# [YOUR OBJECTIVE]
Your job is to retype all of the data word for word, leaving every image out.

# [SUPPLIED INFORMATION]
## BEGIN

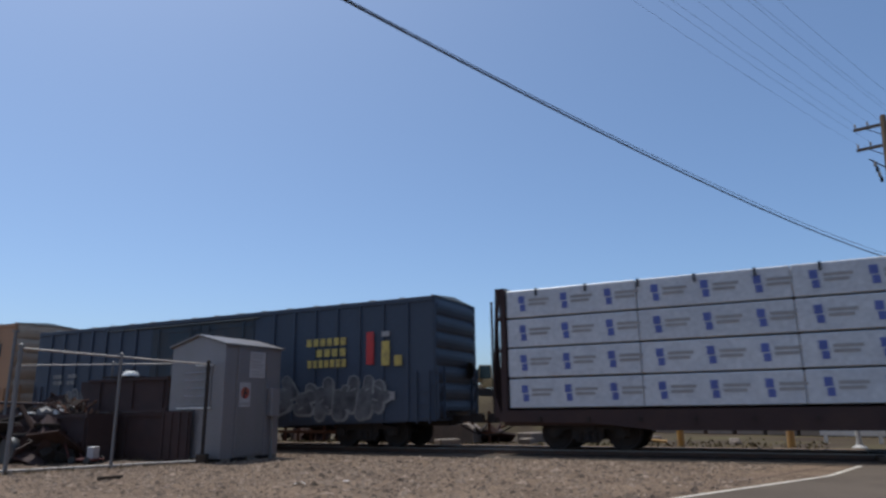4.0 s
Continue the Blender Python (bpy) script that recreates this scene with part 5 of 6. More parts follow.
def centrebeam(front, rear, label, steel, load, tiers, columns, gaps=(), end_steel="", seed=3, low=(), split=(), chord=0.42, window=0.12, alt=None, peak=0.0, fill=0.0):
    """A centre-beam flat car: deck, two bulkheads, a spine of posts with windows along its top, and packs of lumber on both sides.
    gaps: (tier, column) of packs that are missing; alt: other joints for some tiers, with open slots."""
    rnd = random.Random(seed)
    L = front - rear
    h = L / 2
    root = car_root("centerbeam_car", label, "freight car", front, rear)
    running_gear(root, L, 2.35)
    end_steel = end_steel or steel
    zd, top = 1.05, 4.40
    bm = BM()
    prism(bm, [(-1.46, zd), (-1.46, zd - 0.18), (-1.36, zd - 0.40), (-0.3, zd - 0.45), (0.3, zd - 0.45), (1.36, zd - 0.40), (1.46, zd - 0.18), (1.46, zd)], -h + 0.1, h - 0.1)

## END

# [RESPONSE]
4.0 s
Continue the Blender Python (bpy) script that recreates this scene with part 5 of 6. More parts follow.
def centrebeam(front, rear, label, steel, load, tiers, columns, gaps=(), end_steel="", seed=3, low=(), split=(), chord=0.42, window=0.12, alt=None, peak=0.0, fill=0.0):
    """A centre-beam flat car: deck, two bulkheads, a spine of posts with windows along its top, and packs of lumber on both sides.
    gaps: (tier, column) of packs that are missing; alt: other joints for some tiers, with open slots."""
    rnd = random.Random(seed)
    L = front - rear
    h = L / 2
    root = car_root("centerbeam_car", label, "freight car", front, rear)
    running_gear(root, L, 2.35)
    end_steel = end_steel or steel
    zd, top = 1.05, 4.40
    bm = BM()
    prism(bm, [(-1.46, zd), (-1.46, zd - 0.18), (-1.36, zd - 0.40), (-0.3, zd - 0.45), (0.3, zd - 0.45), (1.36, zd - 0.40), (1.46, zd - 0.18), (1.46, zd)], -h + 0.1, h - 0.1)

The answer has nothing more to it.